Show all lines from the listing below that contain "with".

☆ ☆ ☆ ☆

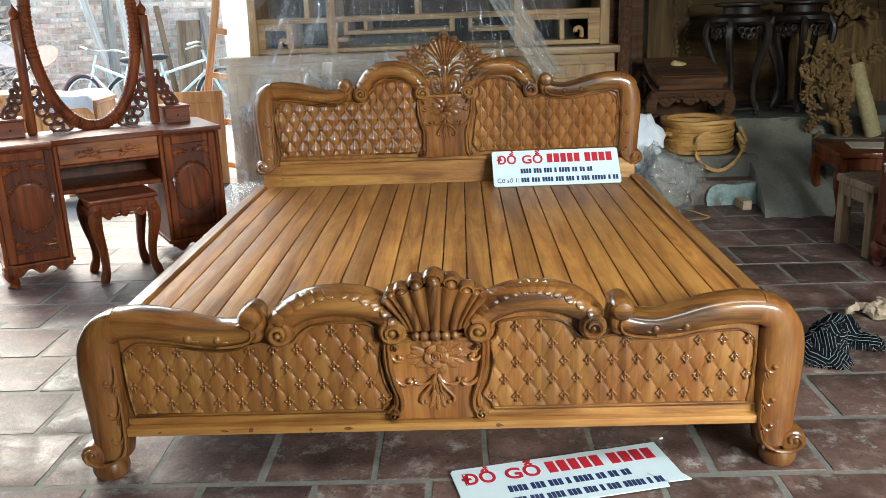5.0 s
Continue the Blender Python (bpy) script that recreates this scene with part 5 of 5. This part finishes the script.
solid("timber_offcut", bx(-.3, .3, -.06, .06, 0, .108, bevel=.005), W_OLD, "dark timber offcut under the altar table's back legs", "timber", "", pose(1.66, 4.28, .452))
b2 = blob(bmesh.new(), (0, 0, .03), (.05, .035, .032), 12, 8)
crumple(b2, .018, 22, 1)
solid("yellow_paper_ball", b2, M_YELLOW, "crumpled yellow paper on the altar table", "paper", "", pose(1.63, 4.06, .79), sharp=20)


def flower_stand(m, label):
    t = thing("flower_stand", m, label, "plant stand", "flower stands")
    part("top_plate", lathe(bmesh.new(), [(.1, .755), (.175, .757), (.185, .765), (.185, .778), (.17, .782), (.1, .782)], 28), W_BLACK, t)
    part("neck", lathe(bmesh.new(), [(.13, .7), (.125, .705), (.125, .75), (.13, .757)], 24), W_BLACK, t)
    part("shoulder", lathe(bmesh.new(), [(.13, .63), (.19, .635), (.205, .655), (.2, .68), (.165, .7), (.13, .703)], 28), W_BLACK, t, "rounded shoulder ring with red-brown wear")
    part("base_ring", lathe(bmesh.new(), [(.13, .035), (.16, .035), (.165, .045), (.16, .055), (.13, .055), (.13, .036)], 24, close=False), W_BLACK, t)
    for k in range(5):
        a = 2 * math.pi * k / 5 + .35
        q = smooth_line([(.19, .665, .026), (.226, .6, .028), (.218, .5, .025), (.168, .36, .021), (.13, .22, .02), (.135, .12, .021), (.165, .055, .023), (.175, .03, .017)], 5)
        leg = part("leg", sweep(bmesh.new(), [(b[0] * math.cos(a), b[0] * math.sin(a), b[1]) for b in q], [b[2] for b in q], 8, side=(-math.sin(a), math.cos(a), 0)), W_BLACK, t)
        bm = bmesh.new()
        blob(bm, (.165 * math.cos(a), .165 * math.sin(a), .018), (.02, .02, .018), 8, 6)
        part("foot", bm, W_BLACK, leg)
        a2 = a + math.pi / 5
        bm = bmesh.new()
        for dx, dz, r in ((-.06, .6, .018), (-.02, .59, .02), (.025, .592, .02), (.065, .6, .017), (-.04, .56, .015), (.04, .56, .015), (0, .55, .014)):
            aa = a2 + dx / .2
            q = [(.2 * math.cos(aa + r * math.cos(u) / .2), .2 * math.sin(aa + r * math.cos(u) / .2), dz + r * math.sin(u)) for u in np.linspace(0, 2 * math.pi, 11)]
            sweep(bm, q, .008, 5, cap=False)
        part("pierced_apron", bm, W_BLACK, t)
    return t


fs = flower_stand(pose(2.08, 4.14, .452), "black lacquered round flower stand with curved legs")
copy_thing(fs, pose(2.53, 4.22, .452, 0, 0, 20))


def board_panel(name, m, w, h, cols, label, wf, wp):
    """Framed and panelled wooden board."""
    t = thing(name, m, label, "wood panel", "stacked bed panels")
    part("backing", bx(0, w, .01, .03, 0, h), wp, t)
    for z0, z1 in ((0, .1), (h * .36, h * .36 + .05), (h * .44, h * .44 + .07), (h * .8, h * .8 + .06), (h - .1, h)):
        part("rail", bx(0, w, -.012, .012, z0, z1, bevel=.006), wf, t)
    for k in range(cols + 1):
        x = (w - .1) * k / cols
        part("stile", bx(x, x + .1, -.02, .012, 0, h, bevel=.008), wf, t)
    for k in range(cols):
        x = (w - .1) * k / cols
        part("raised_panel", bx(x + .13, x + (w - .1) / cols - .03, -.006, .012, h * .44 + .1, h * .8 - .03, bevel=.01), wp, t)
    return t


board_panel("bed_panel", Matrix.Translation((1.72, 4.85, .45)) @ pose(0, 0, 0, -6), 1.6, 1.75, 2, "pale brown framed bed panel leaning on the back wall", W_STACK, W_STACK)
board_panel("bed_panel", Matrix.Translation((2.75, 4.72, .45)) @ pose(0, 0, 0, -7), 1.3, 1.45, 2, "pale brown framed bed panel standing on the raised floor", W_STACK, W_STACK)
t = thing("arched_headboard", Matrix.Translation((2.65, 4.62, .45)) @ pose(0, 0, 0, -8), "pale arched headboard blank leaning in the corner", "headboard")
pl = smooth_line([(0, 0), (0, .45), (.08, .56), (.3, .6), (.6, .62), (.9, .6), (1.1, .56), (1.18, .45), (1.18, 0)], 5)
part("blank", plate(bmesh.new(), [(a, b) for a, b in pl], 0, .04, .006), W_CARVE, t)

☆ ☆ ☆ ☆

* COMPLETED EXERCISE:
Continue the Blender Python (bpy) script that recreates this scene with part 5 of 5. This part finishes the script.
    part("shoulder", lathe(bmesh.new(), [(.13, .63), (.19, .635), (.205, .655), (.2, .68), (.165, .7), (.13, .703)], 28), W_BLACK, t, "rounded shoulder ring with red-brown wear")
fs = flower_stand(pose(2.08, 4.14, .452), "black lacquered round flower stand with curved legs")